- Goal: Leaving out every picture, quote the data below exactly as it appears.
-- Information given start --
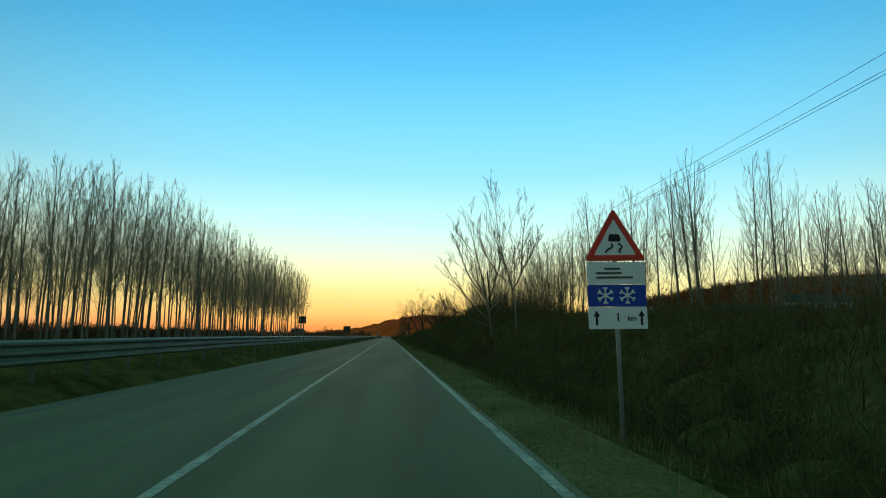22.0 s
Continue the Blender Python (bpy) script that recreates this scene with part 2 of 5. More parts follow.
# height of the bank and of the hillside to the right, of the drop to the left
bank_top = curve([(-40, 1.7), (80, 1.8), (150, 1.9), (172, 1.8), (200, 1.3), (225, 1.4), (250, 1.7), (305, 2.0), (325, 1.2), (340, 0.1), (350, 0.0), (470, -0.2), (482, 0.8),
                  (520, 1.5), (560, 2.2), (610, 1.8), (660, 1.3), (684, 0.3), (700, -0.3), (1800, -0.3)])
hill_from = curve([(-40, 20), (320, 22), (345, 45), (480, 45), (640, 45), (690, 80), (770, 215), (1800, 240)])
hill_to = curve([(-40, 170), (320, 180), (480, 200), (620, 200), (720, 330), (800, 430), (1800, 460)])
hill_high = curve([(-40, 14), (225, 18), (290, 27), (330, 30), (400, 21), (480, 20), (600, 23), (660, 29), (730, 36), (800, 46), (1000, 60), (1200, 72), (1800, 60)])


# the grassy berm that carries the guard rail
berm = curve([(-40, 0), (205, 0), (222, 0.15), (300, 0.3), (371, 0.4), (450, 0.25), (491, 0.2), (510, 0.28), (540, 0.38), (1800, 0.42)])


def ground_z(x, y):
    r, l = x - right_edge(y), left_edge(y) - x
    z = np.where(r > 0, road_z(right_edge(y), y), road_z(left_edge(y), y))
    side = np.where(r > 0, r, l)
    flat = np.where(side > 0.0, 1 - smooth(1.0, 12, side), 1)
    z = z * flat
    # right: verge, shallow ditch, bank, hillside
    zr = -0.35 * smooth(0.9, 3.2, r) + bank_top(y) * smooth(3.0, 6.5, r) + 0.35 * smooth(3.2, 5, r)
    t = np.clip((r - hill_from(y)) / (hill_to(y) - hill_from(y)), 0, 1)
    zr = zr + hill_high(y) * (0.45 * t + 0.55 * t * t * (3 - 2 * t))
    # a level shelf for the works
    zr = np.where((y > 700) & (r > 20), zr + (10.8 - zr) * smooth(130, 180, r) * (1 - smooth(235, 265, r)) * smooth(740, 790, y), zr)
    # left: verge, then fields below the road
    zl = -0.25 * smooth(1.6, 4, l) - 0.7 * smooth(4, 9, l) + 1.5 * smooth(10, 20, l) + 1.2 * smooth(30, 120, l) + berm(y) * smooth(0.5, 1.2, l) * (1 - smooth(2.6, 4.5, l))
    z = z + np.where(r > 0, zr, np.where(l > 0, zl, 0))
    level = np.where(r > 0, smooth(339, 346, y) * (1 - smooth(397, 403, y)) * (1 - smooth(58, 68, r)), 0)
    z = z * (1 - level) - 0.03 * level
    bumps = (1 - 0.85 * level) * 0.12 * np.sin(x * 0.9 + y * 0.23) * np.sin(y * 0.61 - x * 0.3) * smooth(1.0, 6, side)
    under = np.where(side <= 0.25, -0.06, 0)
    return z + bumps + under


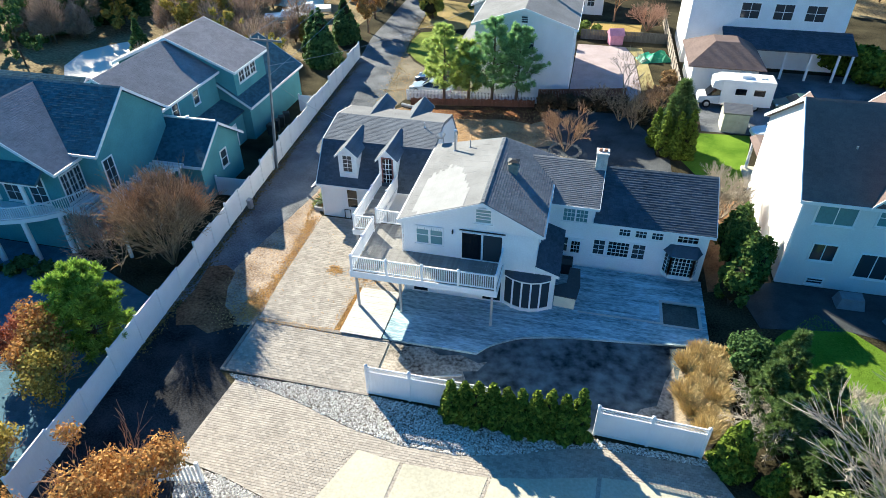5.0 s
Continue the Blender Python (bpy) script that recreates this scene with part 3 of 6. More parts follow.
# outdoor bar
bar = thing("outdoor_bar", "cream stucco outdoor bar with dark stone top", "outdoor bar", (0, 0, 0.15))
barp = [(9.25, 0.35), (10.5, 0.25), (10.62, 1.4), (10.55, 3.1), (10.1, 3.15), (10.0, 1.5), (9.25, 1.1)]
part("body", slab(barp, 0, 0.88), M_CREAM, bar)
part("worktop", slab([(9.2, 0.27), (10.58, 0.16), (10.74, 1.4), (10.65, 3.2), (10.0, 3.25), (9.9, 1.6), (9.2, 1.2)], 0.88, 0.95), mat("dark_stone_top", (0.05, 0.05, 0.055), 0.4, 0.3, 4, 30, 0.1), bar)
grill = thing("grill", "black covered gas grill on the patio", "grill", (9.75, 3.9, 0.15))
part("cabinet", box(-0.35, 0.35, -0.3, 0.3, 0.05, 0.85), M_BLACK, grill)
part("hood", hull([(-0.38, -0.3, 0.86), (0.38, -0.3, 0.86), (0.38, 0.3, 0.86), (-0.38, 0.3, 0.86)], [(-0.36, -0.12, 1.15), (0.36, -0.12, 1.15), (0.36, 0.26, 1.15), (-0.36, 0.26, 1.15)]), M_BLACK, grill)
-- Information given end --
- Written solution:
22.0 s
Continue the Blender Python (bpy) script that recreates this scene with part 2 of 5. More parts follow.
# height of the bank and of the hillside to the right, of the drop to the left
bank_top = curve([(-40, 1.7), (80, 1.8), (150, 1.9), (172, 1.8), (200, 1.3), (225, 1.4), (250, 1.7), (305, 2.0), (325, 1.2), (340, 0.1), (350, 0.0), (470, -0.2), (482, 0.8),
                  (520, 1.5), (560, 2.2), (610, 1.8), (660, 1.3), (684, 0.3), (700, -0.3), (1800, -0.3)])
hill_from = curve([(-40, 20), (320, 22), (345, 45), (480, 45), (640, 45), (690, 80), (770, 215), (1800, 240)])
hill_to = curve([(-40, 170), (320, 180), (480, 200), (620, 200), (720, 330), (800, 430), (1800, 460)])
hill_high = curve([(-40, 14), (225, 18), (290, 27), (330, 30), (400, 21), (480, 20), (600, 23), (660, 29), (730, 36), (800, 46), (1000, 60), (1200, 72), (1800, 60)])


# the grassy berm that carries the guard rail
berm = curve([(-40, 0), (205, 0), (222, 0.15), (300, 0.3), (371, 0.4), (450, 0.25), (491, 0.2), (510, 0.28), (540, 0.38), (1800, 0.42)])


def ground_z(x, y):
    r, l = x - right_edge(y), left_edge(y) - x
    z = np.where(r > 0, road_z(right_edge(y), y), road_z(left_edge(y), y))
    side = np.where(r > 0, r, l)
    flat = np.where(side > 0.0, 1 - smooth(1.0, 12, side), 1)
    z = z * flat
    # right: verge, shallow ditch, bank, hillside
    zr = -0.35 * smooth(0.9, 3.2, r) + bank_top(y) * smooth(3.0, 6.5, r) + 0.35 * smooth(3.2, 5, r)
    t = np.clip((r - hill_from(y)) / (hill_to(y) - hill_from(y)), 0, 1)
    zr = zr + hill_high(y) * (0.45 * t + 0.55 * t * t * (3 - 2 * t))
    # a level shelf for the works
    zr = np.where((y > 700) & (r > 20), zr + (10.8 - zr) * smooth(130, 180, r) * (1 - smooth(235, 265, r)) * smooth(740, 790, y), zr)
    # left: verge, then fields below the road
    zl = -0.25 * smooth(1.6, 4, l) - 0.7 * smooth(4, 9, l) + 1.5 * smooth(10, 20, l) + 1.2 * smooth(30, 120, l) + berm(y) * smooth(0.5, 1.2, l) * (1 - smooth(2.6, 4.5, l))
    z = z + np.where(r > 0, zr, np.where(l > 0, zl, 0))
    level = np.where(r > 0, smooth(339, 346, y) * (1 - smooth(397, 403, y)) * (1 - smooth(58, 68, r)), 0)
    z = z * (1 - level) - 0.03 * level
    bumps = (1 - 0.85 * level) * 0.12 * np.sin(x * 0.9 + y * 0.23) * np.sin(y * 0.61 - x * 0.3) * smooth(1.0, 6, side)
    under = np.where(side <= 0.25, -0.06, 0)
    return z + bumps + under


5.0 s
Continue the Blender Python (bpy) script that recreates this scene with part 3 of 6. More parts follow.
# outdoor bar
bar = thing("outdoor_bar", "cream stucco outdoor bar with dark stone top", "outdoor bar", (0, 0, 0.15))
barp = [(9.25, 0.35), (10.5, 0.25), (10.62, 1.4), (10.55, 3.1), (10.1, 3.15), (10.0, 1.5), (9.25, 1.1)]
part("body", slab(barp, 0, 0.88), M_CREAM, bar)
part("worktop", slab([(9.2, 0.27), (10.58, 0.16), (10.74, 1.4), (10.65, 3.2), (10.0, 3.25), (9.9, 1.6), (9.2, 1.2)], 0.88, 0.95), mat("dark_stone_top", (0.05, 0.05, 0.055), 0.4, 0.3, 4, 30, 0.1), bar)
grill = thing("grill", "black covered gas grill on the patio", "grill", (9.75, 3.9, 0.15))
part("cabinet", box(-0.35, 0.35, -0.3, 0.3, 0.05, 0.85), M_BLACK, grill)
part("hood", hull([(-0.38, -0.3, 0.86), (0.38, -0.3, 0.86), (0.38, 0.3, 0.86), (-0.38, 0.3, 0.86)], [(-0.36, -0.12, 1.15), (0.36, -0.12, 1.15), (0.36, 0.26, 1.15), (-0.36, 0.26, 1.15)]), M_BLACK, grill)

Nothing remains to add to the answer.